Improving Coverage in Combined Prediction Sets with Weighted p-values

TL;DR

This paper introduces a flexible weighted aggregation framework for conformal prediction sets that maintains finite-sample validity and achieves adaptive coverage, especially useful in mixture-of-experts models.

Contribution

It proposes a novel weighted aggregation method for conformal prediction sets that controls coverage bounds and extends to data-dependent weights, broadening applicability.

Findings

Achieves tighter coverage bounds through weighted aggregation.

Maintains finite-sample validity with data-dependent weights.

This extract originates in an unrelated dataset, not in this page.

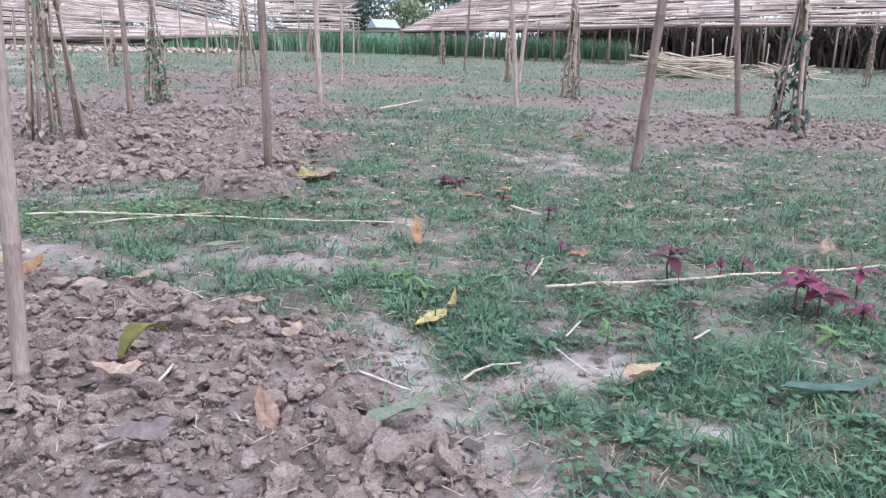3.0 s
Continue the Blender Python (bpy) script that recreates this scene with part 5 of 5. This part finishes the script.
x, y = on_beds(19500, rs, -3.0, 0.95, 0.45, 2.85)
lumpy = value_noise(x * 4.3 + 9, y * 4.3 + 5) * 0.65 + value_noise(x * 11, y * 11 + 8) * 0.35
keep = (rs.uniform(0, 1, len(x)) < 0.3 + 1.1 * lumpy) & (np.abs(np.arctan2(x, y)) < 1.36)
x, y, lumpy = x[keep], y[keep], lumpy[keep]
fine = (x < -1.25) & (y < 1.75)
keep = ~(fine & (rs.uniform(0, 1, len(x)) < 0.15))
x, y, lumpy, fine = x[keep], y[keep], lumpy[keep], fine[keep]
s = (0.0055 + 0.031 * rs.beta(0.8, 4.0, len(x))) * (0.6 + 0.8 * lumpy) * np.where(fine, 0.7, 1.0)
keep = clear_of(x, y, s)
x, y, s = x[keep], y[keep], s[keep]
coarse = (s > 0.022) & (np.hypot(x, y) < 2.0)
v1, f1 = scatter_clods(x[coarse], y[coarse], s[coarse], 3, rs, 0.45)
v2, f2 = scatter_clods(x[~coarse], y[~coarse], s[~coarse], 2, rs, 0.45)
v, f = np.concatenate([v1, v2]), np.concatenate([f1, f2 + len(v1)])
tagged(new("soil_clods", array_mesh("soil_clods", v, f, CLOD, True, 24)), "loose dry clods covering the tilled bed", "soil clods", kind="stuff")
x, y = on_beds(14000, rs, -2.8, 0.95, 0.45, 2.6, 0.35)
keep = (np.abs(np.arctan2(x, y)) < 1.32) & (np.hypot(x, y) > 0.85)
x, y = x[keep], y[keep]
v, f = scatter_clods(x, y, rs.uniform(0.0025, 0.008, len(x)), 1, rs, 0.7)
tagged(new("soil_crumbs", array_mesh("soil_crumbs", v, f, CLOD, False)), "small dry crumbs between the clods", "soil crumbs", kind="stuff")
x, y = on_beds(12500, rs, -1.4, 2.6, 3.3, 7.6)
lumpy = value_noise(x * 2.6 + 3, y * 2.6 + 5)
keep = rs.uniform(0, 1, len(x)) < 0.3 + lumpy
x, y, lumpy = x[keep], y[keep], lumpy[keep]
s = (0.009 + 0.05 * rs.beta(0.7, 5.0, len(x))) * (0.6 + 0.8 * lumpy)
coarse = s > 0.028
v1, f1 = scatter_clods(x[coarse], y[coarse], s[coarse], 2, rs)
v2, f2 = scatter_clods(x[~coarse], y[~coarse], s[~coarse], 1, rs)
v, f = np.concatenate([v1, v2]), np.concatenate([f1, f2 + len(v1)])
x, y = on_beds(9000, rs, -1.4, 2.6, 3.3, 7.6, 0.3)
v3, f3 = scatter_clods(x, y, rs.uniform(0.005, 0.014, len(x)), 1, rs, 0.45)
v, f = np.concatenate([v, v3]), np.concatenate([f, f3 + len(v)])
tagged(new("soil_clods", array_mesh("soil_clods", v, f, CLOD, True, 30)), "dry clods covering the second tilled bed", "soil clods", kind="stuff")
xs, ys = [], []
for cx, cy, hx, hy, turn in BEDS[3:]:
    x, y = on_beds(int((1500 if math.hypot(cx, cy) < 8.2 else 420) * hx * hy), rs, cx - hx - 0.3, cx + hx + 0.3, cy - hy - 0.3, cy + hy + 0.3)
    xs.append(x), ys.append(y)
x, y = np.concatenate(xs), np.concatenate(ys)
v, f = scatter_clods(x, y, 0.012 + 0.036 * rs.beta(0.9, 3.8, len(x)), 1, rs)
tagged(new("soil_clods", array_mesh("soil_clods", v, f, CLOD, False)), "dry clods on the far tilled beds", "soil clods", kind="stuff")
x, y = rs.uniform(-5, 4.5, 16000), rs.uniform(0.6, 6.5, 16000)
keep = (tilled(x, y) < 0.3) & (rs.uniform(0, 1, len(x)) > 0.75 * grass_cover(x, y))
x, y = x[keep], y[keep]
v, f = scatter_clods(x, y, 0.004 + 0.016 * rs.beta(1, 3.5, len(x)), 1, rs, 0.3)
tagged(new("loose_crumbs", array_mesh("loose_crumbs", v, f, CLOD)), "loose earth crumbs on sandy ground and grass", "soil crumbs", kind="stuff")

big = []
for k in range(10):
    v, f = clod_shape(900 + k, 3)
    big.append(array_mesh("clod", v, f, CLOD_BIG, True, 24))
x, y = on_beds(900, rs, -3.0, 0.8, 0.75, 2.75, 0.7)
clear = (np.hypot(x + 1.36, y - 1.44) > 0.14) & clear_of(x, y, np.full(len(x), 0.03))
x, y = x[clear], y[clear]
g = random.Random(9)
for i in range(min(280, len(x))):
    size = 0.015 + 0.019 * g.random() ** 1.8
    ob = part("clod", g.choice(big), ground)
    ob.matrix_basis = Matrix.LocRotScale((x[i], y[i], float(land(x[i], y[i])) + size * 0.3), Euler((g.uniform(0, 6), g.uniform(0, 6), g.uniform(0, 6))), Vector((size, size, size * 0.8)))
clod = part("clod", big[2], ground, "flat pale clod")
clod.matrix_basis = Matrix.LocRotScale((0.14, 2.46, ground_z(0.14, 2.46) + 0.016), Euler((0.2, 0.1, 0.5)), Vector((0.045, 0.04, 0.02)))


# ---- grass, weeds and litter ----
def grass_tufts(n, az0, az1, near, far, rs, thin=1.0, per=13):
    """Low tufts of arching blades, thick where the cover is thick."""
    az, d = rs.uniform(radians(az0), radians(az1), n), np.exp(rs.uniform(np.log(near), np.log(far), n))
    x, y = d * np.sin(az), d * np.cos(az)
    clump = value_noise(x * 9 + 50, y * 9 + 20)
    keep = rs.uniform(0, 1, n) < thin * np.maximum(grass_cover(x, y) * np.clip(1.7 * clump - 0.25, 0.1, 1), 0.05 * (1 - tilled(x, y)))
    x, y, d = x[keep], y[keep], d[keep]
    m = len(x)
    reach = rs.uniform(0.35, 1.25, m) ** 1.3
    a = rs.uniform(0, 2 * np.pi, m * per)
    spread = np.abs(rs.normal(0, 0.011, m * per)) * np.repeat(d, per) ** 0.6
    x, y, d, reach = np.repeat(x, per) + spread * np.cos(a), np.repeat(y, per) + spread * np.sin(a), np.repeat(d, per), np.repeat(reach, per)
    h = (0.02 + 0.05 * rs.beta(1.5, 2.2, len(x))) * reach * (0.85 + 0.01 * d)
    return blades(np.stack([x, y, land(x, y) - 0.002], 1), h * 1.15, rs.uniform(0.0014, 0.0034, len(x)) * (0.8 + 0.2 * d), 1.0, rs, a + rs.normal(0, 0.7, len(a)), True)


rs = np.random.RandomState(23)
v, f = grass_tufts(62000, -72, 62, 0.75, 8.5, rs, 1.0, 11)
tagged(new("grass", array_mesh("grass", v, f, GRASS)), "short patchy green grass on sandy soil", "grass", kind="stuff")
v, f = grass_tufts(22000, 61, 288, 0.6, 10.0, rs, 1.0, 7)
tagged(new("grass", array_mesh("grass", v, f, GRASS)), "patchy green grass on the bare side of the field", "grass", kind="stuff")
v, f = grass_tufts(27000, 4, 95, 1.5, 9.5, rs, 1.2, 7)
tagged(new("grass", array_mesh("grass", v, f, GRASS_FRESH)), "fresh green grass on the damp side of the field", "grass", kind="stuff")
n = 110000
az, d = rs.uniform(radians(-66), radians(55), n), np.exp(rs.uniform(np.log(6.5), np.log(32), n))
x, y = d * np.sin(az), d * np.cos(az)
keep = rs.uniform(0, 1, n) < grass_cover(x, y) * 0.9 + 0.05
x, y, d = x[keep], y[keep], d[keep]
v, f = blades(np.stack([x, y, land(x, y)], 1), rs.uniform(0.035, 0.085, len(x)), rs.uniform(0.002, 0.005, len(x)) * (d / 5), 1.6, rs, None, True)
tagged(new("grass", array_mesh("grass", v, f, GRASS)), "green grass over the far field", "grass", kind="stuff")

n = 42000
az, d = rs.uniform(radians(-72), radians(62), n), np.exp(rs.uniform(np.log(0.75), np.log(8), n))
x, y = d * np.sin(az), d * np.cos(az)
keep = rs.uniform(0, 1, n) < (0.12 + 0.5 * grass_cover(x, y)) * (1 - tilled(x, y))
x, y, d = x[keep], y[keep], d[keep]
v, f = blades(np.stack([x, y, land(x, y)], 1), rs.uniform(0.015, 0.05, len(x)) * (0.75 + 0.12 * d), rs.uniform(0.001, 0.0026, len(x)) * (0.8 + 0.2 * d), 2.1, rs, None, True)
tagged(new("dry_grass", array_mesh("dry_grass", v, f, GRASS_DRY)), "withered grass blades among the green", "dry grass", kind="stuff")
n = 4600
az, d = rs.uniform(radians(-70), radians(60), n), np.exp(rs.uniform(np.log(0.8), np.log(9), n))
x, y = d * np.sin(az), d * np.cos(az)
a, tilt = rs.uniform(0, 6.28, n), rs.normal(0, 0.15, n)
length, r = rs.uniform(0.012, 0.06, n) * (0.7 + 0.2 * d), rs.uniform(0.0006, 0.0014, n) * (0.6 + 0.3 * d)
keep = rs.uniform(0, 1, n) > 0.65 * tilled(x, y)
x, y, a, tilt, length, r = x[keep], y[keep], a[keep], tilt[keep], length[keep], r[keep]
n = len(x)
c = np.stack([x, y, land(x, y) + 0.006 + 0.012 * tilled(x, y)], 1)
u = np.stack([np.cos(a) * np.cos(tilt), np.sin(a) * np.cos(tilt), np.sin(tilt)], 1) * length[:, None] / 2
w = np.stack([-np.sin(a), np.cos(a), np.zeros(n)], 1) * r[:, None]
up = np.array([0, 0, 1.0]) * r[:, None]
v = np.stack([c - u - w, c - u + w, c - u + up * 1.6, c + u - w * 0.6, c + u + w * 0.6, c + u + up], 1).reshape(-1, 3)
o = np.arange(n)[:, None] * 6
f = np.concatenate([o + [0, 1, 4, 3], o + [1, 2, 5, 4], o + [2, 0, 3, 5]], 1).reshape(-1, 4)
tagged(new("straw_litter", array_mesh("straw_litter", v, f, STRAW)), "bits of straw and dry stems on the ground", "straw litter", kind="stuff")

g = random.Random(41)
places = []
for _ in range(4200):
    az, d = g.uniform(radians(-70), radians(60)), math.exp(g.uniform(math.log(0.9), math.log(8)))
    px, py = d * math.sin(az), d * math.cos(az)
    places.append((px, py, d))
cover = grass_cover(np.array([p[0] for p in places]), np.array([p[1] for p in places]))
green = [Vector((p[0], p[1], ground_z(p[0], p[1]) + 0.012 + 0.012 * g.random())) for p, c in zip(places, cover) if c > 0.25]
brown = [Vector((p[0], p[1], ground_z(p[0], p[1]) + 0.014)) for p, c in zip(places, cover) if c <= 0.25 or g.random() < 0.25][:420]
tagged(new("small_weeds", mesh_of("small_weeds", *leaf_cloud([p + Vector((g.gauss(0, 0.012), g.gauss(0, 0.012), g.uniform(0, 0.012))) for p in green for _ in range(4)], 0.026, g, -0.5, 0.3), LEAF_GREEN)), "small broad-leaved weeds in the grass", "weeds", kind="stuff")
clover = []
for _ in range(1500):
    px, py = g.gauss(0.1, 0.6), g.gauss(3.42, 0.16)
    clover.append(Vector((px, py, ground_z(px, py) + g.uniform(0.008, 0.03))))
tagged(new("clover", mesh_of("clover", *leaf_cloud(clover, 0.024, g, -0.5, 0.4), LEAF_LIGHT)), "strip of bright green clover between the beds", "clover", kind="stuff")
dark = []
for _ in range(900):
    az, d = g.uniform(radians(-70), radians(60)), math.exp(g.uniform(math.log(0.9), math.log(9)))
    px, py = d * math.sin(az), d * math.cos(az)
    if g.random() > 0.75 * float(tilled(px, py)):
        dark.append(Vector((px, py, ground_z(px, py) + 0.016)))
tagged(new("leaf_litter", mesh_of("leaf_litter", *leaf_cloud(dark, 0.042, g, -0.45, 0.2), LEAF_DARK)), "dark withered leaf scraps in grass and soil", "leaf litter", kind="stuff")
flecks = []
for _ in range(1500):
    az, d = g.uniform(radians(-66), radians(55)), math.exp(g.uniform(math.log(3.5), math.log(16)))
    px, py = d * math.sin(az), d * math.cos(az)
    flecks.append(Vector((px, py, ground_z(px, py) + 0.02)))
tagged(new("leaf_litter", mesh_of("leaf_litter", *leaf_cloud(flecks[:700], 0.07, g, -0.4, 0.2), LEAF_TAN)), "dry brown leaves strewn over the far field", "leaf litter", kind="stuff")
tagged(new("leaf_litter", mesh_of("leaf_litter", *leaf_cloud(flecks[1100:], 0.04, g, -0.4, 0.2), STRAW)), "pale husks strewn over the far field", "leaf litter", kind="stuff")
tagged(new("leaf_litter", mesh_of("leaf_litter", *leaf_cloud(brown, 0.03, g, -0.35, 0.15), LEAF_TAN)), "crumbled brown leaf litter on the ground", "leaf litter", kind="stuff")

Demonstrates adaptive coverage in mixture-of-experts models.

Abstract

Conformal prediction quantifies the uncertainty of machine learning models by augmenting point predictions with valid prediction sets. For complex scenarios involving multiple trials, models, or data sources, conformal prediction sets can be aggregated to create a prediction set that captures the overall uncertainty, often improving precision. However, aggregating multiple prediction sets with individual $1-\alpha$ coverage inevitably weakens the overall guarantee, typically resulting in $1-2\alpha$ worst-case coverage. In this work, we propose a framework for the weighted aggregation of prediction sets, where weights are assigned to each prediction set based on their contribution. Our framework offers flexible control over how the sets are aggregated, achieving tighter coverage bounds that interpolate between the $1-2\alpha$ guarantee of the combined models and the $1-\alpha$ guarantee of an individual model depending on the distribution of weights. Importantly, our framework generalizes to data-dependent weights, as we derive a procedure for weighted aggregation that maintains finite-sample validity even when the weights depend on the data. This extension makes our framework broadly applicable to settings where weights are learned, such as mixture-of-experts (MoE), and we demonstrate through experiments in the MoE setting that our methods achieve adaptive coverage.